* begin GIVEN INFORMATION *
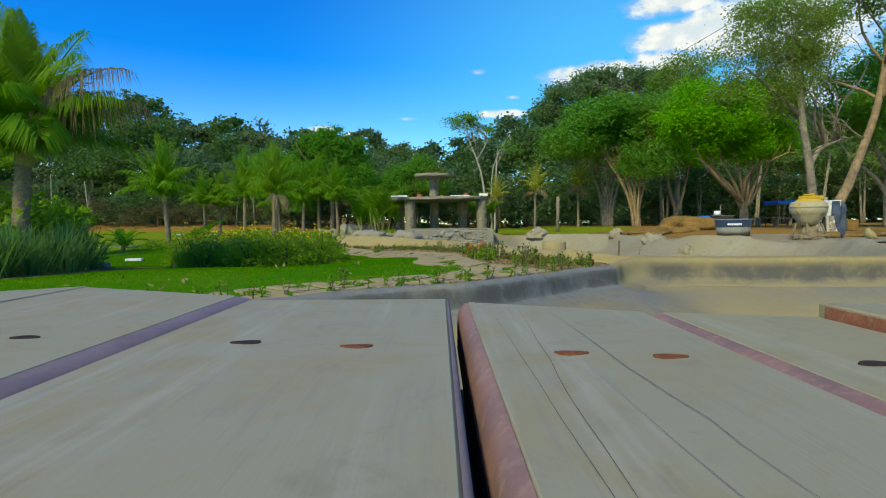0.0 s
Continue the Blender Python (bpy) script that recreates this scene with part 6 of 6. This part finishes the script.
def build_left_field():
    for x, y, h in ((-19.6, 24.6, 1.1), (-22.1, 30.3, 1.1), (-21.4, 24.7, 1.15)):
        ob = thing("garden_lamp", None, None, "low white garden lamp post with round globe", "garden lamp", "lamp posts by the field", at=(x, y, gz(x, y) - 0.25))
        v, f = tube([(0, 0, -0.1), (0, 0, h)], 0.03, 10)
        part("post", mesh_from("post", v, f, True), M_PVC, ob)
        v, f = lathe([(0.001, -0.02), (0.05, 0.0), (0.08, 0.04), (0.09, 0.09), (0.08, 0.14), (0.05, 0.17), (0.001, 0.18)], 18)
        part("globe", mesh_from("globe", v, f, True), M_LAMP, ob, at=(0, 0, h))
    fence = thing("rail_fence", None, None, "low weathered timber rail fence along the sand", "fence", at=(0, 0, 0))
    rng = np.random.default_rng(8)
    line = spline([(-29, 22.5), (-25.4, 26.0), (-25.6, 31.5), (-28.3, 40)], 18)
    for k, (x, y) in enumerate(line):
        v, f = tube([(x, y, gz(x, y) - 0.3), (x + rng.normal(0, 0.02), y, gz(x, y) + 0.62)], 0.06, 6)
        part("post", mesh_from("post", v, f), M_WOOD, fence)
        if k:
            a, b = line[k - 1], line[k]
            for h in (0.22, 0.50):
                v, f = tube([(*a, gz(*a) + h), (*b, gz(*b) + h)], 0.04, 5)
                part("rail", mesh_from("rail", v, f), M_WOOD, fence)
    v, f = block(0.38, 0.18, 0.07, 0.015)
    thing("white_box", mesh_from("white_box", v, f), M_WHITE, "flat white plastic box lying on the lawn", "box", at=Matrix.Translation((-7.62, 13.15, gz(-7.62, 13.15))) @ pose(0, 0, 0, 0, 0, 12))
    rng = np.random.default_rng(9)
    v, f = block(0.42, 0.2, 0.10, 0.02, 0.015, rng)
    thing("pale_stone", mesh_from("pale_stone", v, f), M_SLABTOP, "pale stone on the bare soil of the bed", "stone", at=(-6.35, 9.75, gz(-6.3, 9.8)))
    edge = spline([(-15.5, 15.2), (-12.6, 17.1), (-11.6, 18.3), (-10.3, 19.8), (-9.7, 21.2)], 40)
    way = np.gradient(edge, axis=0)
    side = np.stack([-way[:, 1], way[:, 0]], -1) / np.linalg.norm(way, axis=1)[:, None] * 0.05
    lo, hi = edge - side, edge + side
    v = np.concatenate([np.c_[lo, ground_z(*lo.T) - 0.05], np.c_[lo, ground_z(*lo.T) + 0.04], np.c_[hi, ground_z(*hi.T) + 0.04], np.c_[hi, ground_z(*hi.T) - 0.05]])
    f = np.array([[k * 40 + i, k * 40 + i + 1, (k + 1) * 40 + i + 1, (k + 1) * 40 + i] for k in range(3) for i in range(39)])
    thing("lawn_edging", mesh_from("lawn_edging", v, f[:, ::-1]), M_PVC, "narrow pale concrete edging curving across the lawn", "edging", kind="structure")
    v, f = block(4.6, 0.9, 0.05, 0.01)
    thing("concrete_strip", mesh_from("concrete_strip", v, f), M_WHITE, "pale concrete strip across the far lawn", "paving", kind="structure", at=(-20.0, 45.0, gz(-20.0, 45.0) - 0.02))


# ---- the bench that the view starts from ----
def build_bench():
    top, rng = EYE - 0.046, np.random.default_rng(700)
    ob = thing("plank_bench", None, None, "weathered plank bench with screw holes, beside the pool", "bench", at=(0, 0, 0))
    # flat top from x0 to x1, far end and its skew, rounded edges (side, reach, drop), lift, screw holes
    edges = [(-0.40, -0.279, 0.382, 0.60, (), 0.0, ()),
             (-0.275, -0.135, 0.380, -0.44, ((1, 0.0135, 0.0065),), 0.0, ((-0.1754, 0.2215, 0),)),
             (-0.1195, 0.0035, 0.326, -0.03, ((1, 0.0020, 0.002),), 0.0, ((-0.0768, 0.2069, 0), (-0.0318, 0.1979, 1))),
             (0.0160, 0.1045, 0.290, -0.45, ((-1, 0.0062, 0.010),), 0.0, ((0.0457, 0.1837, 1), (0.0779, 0.1775, 1))),
             (0.1128, 0.1810, 0.258, -0.27, ((-1, 0.0078, 0.0036),), 0.0, ((0.1386, 0.1654, 0),)),
             (0.1840, 0.290, 0.249, -0.10, (), 0.0062, ()),
             (0.296, 0.42, 0.28, 0.0, (), 0.0, ())]
    planks = []
    for k, (x0, x1, y1, skew, rounds, lift, holes) in enumerate(edges):
        v, f = block(x1 - x0, 1.0, 0.028, 0.0008)
        v = v + np.array([0, y1 - 0.5, -0.028])
        v[:, 1] += np.where(v[:, 1] > 0, skew * v[:, 0], 0)
        plank = part("plank", mesh_from("plank", v, f), M_BOARD, ob, at=((x0 + x1) / 2, 0, top + lift))
        planks.append(plank)
        half = (x1 - x0) / 2
        for s, reach, drop in rounds:
            prof = [(half * s + s * reach * math.sin(a), -drop * (1 - math.cos(a)) - 0.0002) for a in np.linspace(0, math.pi / 2, 6)]
            far = y1 + skew * half * s - 0.002
            n = len(prof)
            v = np.array([(x, y, z) for y in (-0.6, far) for x, z in prof])
            f = np.array([[i, i + 1, n + i + 1, n + i] for i in range(n - 1)])
            part("rounded_edge", mesh_from("rounded_edge", v, f if s > 0 else f[:, ::-1], True), M_BOARD_SKYLIT if s > 0 else M_BOARD_WORN, plank, "mauve-grey rounded plank edge" if s > 0 else "worn reddish rounded plank edge")
            x, z = prof[-1]
            v, f = block(0.0012, far + 0.6, 0.027 + z, 0.0)
            part("sawn_side", mesh_from("sawn_side", v + np.array([x - 0.0004 * s, (far - 0.6) / 2, -0.028]), f), M_BOARD_EDGE, plank, "reddish sawn side")
        for hx, hy, rusty in holes:
            c = np.array([hx - (x0 + x1) / 2, hy, 0.0005])
            a = np.linspace(0, 2 * np.pi, 18, endpoint=False)
            wob = 1 + 0.12 * np.sin(3 * a + 20 * hx)
            v = np.stack([0.0060 * wob * np.cos(a), 0.0027 * wob * np.sin(a), 0 * a], -1) + c
            part("screw_hole", mesh_from("screw_hole", np.concatenate([v, v * [1, 1, 0] + [0, 0, -0.004]]), [np.array([np.arange(18)]), np.array([[i, (i + 1) % 18, 18 + (i + 1) % 18, 18 + i] for i in range(18)])]), M_HOLE if rusty else M_HOLE_DARK, plank, "rusty countersunk screw hole" if rusty else "dark countersunk screw hole")
    # the raised plank shows its red sawn side
    v, f = block(0.0012, 0.84, 0.0265, 0.0)
    part("sawn_side", mesh_from("sawn_side", v + np.array([-0.0536, -0.172, -0.028]), f), M_BOARD_EDGE, planks[5], "reddish sawn side")
    v, f = block(0.9, 0.9, 0.02, 0.003)
    part("under_board", mesh_from("under_board", v + np.array([0.01, -0.17, top - 0.062]), f), M_WOOD, ob, "dark board under the planks")
    # weather checks along the fourth plank
    plank = planks[3]
    for x, y0, y1 in ((-0.034, 0.28, -0.20), (-0.018, 0.275, 0.02), (-0.004, 0.285, 0.06), (-0.012, 0.16, -0.25)):
        p = np.linspace((x, y0, 0.0005), (x + rng.normal(0, 0.004), y1, 0.0005), 16)
        p[:, 0] += np.cumsum(rng.normal(0, 0.0006, 16))
        w = 0.00013 * np.sin(np.linspace(0.1, 3.0, 16))
        v = np.concatenate([p - np.c_[w, 0 * w, 0 * w], p + np.c_[w, 0 * w, 0 * w]])
        f = np.array([[i, i + 1, 17 + i, 16 + i] for i in range(15)])
        part("split", mesh_from("split", v, f), M_SPLIT, plank, "fine dark drying crack")
    for x in (-0.34, 0.36):
        for y in (0.12, -0.5):
            v, f = block(0.07, 0.07, top - 0.03 - gz(0, 0), 0.004)
            part("leg", mesh_from("leg", v, f), M_WOOD, ob, at=(x, y, gz(0, 0)))
    for y in (0.12, -0.5):
        v, f = block(0.80, 0.05, 0.06, 0.004)
        part("bearer", mesh_from("bearer", v, f), M_WOOD, ob, at=(0.01, y, top - 0.092))


def build_sky():
    az = np.radians(np.linspace(-75, 75, 61))
    el = np.radians(np.linspace(-2, 42, 23))
    a, e = np.meshgrid(az, el, indexing="ij")
    r = 1500.0
    v = np.stack([r * np.sin(a) * np.cos(e), r * np.cos(a) * np.cos(e), r * np.sin(e)], -1).reshape(-1, 3)
    m = len(el)
    i, j = np.meshgrid(np.arange(len(az) - 1), np.arange(m - 1), indexing="ij")
    f = np.stack([i * m + j, (i + 1) * m + j, (i + 1) * m + j + 1, i * m + j + 1], -1).reshape(-1, 4)
    me = mesh_from("cloud_backdrop", v, f, True)
    uv = me.uv_layers.new(name="bearing")
    deg = np.degrees(np.stack([a, e], -1)).reshape(-1, 2)
    uv.data.foreach_set("uv", deg[f.ravel()].astype(np.float32).ravel())
    puffs = [(17.2, 14.9, 7.2, 1.4, 1.6), (22.5, 15.3, 4.0, 1.5, 1.4), (25.0, 17.6, 6.4, 1.8, 1.6), (30.0, 17.6, 7.0, 3.2, 1.7), (35.5, 17.0, 6.0, 5.0, 1.3), (24.0, 20.6, 6.0, 1.4, 1.3), (34.0, 11.0, 8.0, 5.0, 0.9), (6.8, 11.6, 3.8, 0.55, 1.3), (8.4, 9.4, 2.6, 0.8, 1.1), (4.2, 15.8, 1.1, 0.35, 0.8), (8.0, 13.2, 0.8, 0.3, 0.7), (-3.3, 11.2, 1.4, 0.25, 0.45), (-12.4, 9.9, 2.0, 0.65, 1.2), (-9.0, 9.5, 1.5, 0.35, 1.1), (-1.7, 7.6, 1.6, 0.7, 1.2), (-42.0, 14.2, 7.0, 3.0, 0.42)]
    ob = thing("cloud_backdrop", me, cloud_material(puffs), "white fair-weather clouds in a blue sky", "sky", kind="structure")
    ob.visible_shadow = False
    return ob


build_sky()
build_fountain()
build_pipes()
build_pool_details()
build_yard()
build_left_field()
build_bench()
build_turf()
build_path()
* end GIVEN INFORMATION *
TASK => Of all the lines above, how many contain the word "that"? Answer with only the number.

TASK RESPONSE => 2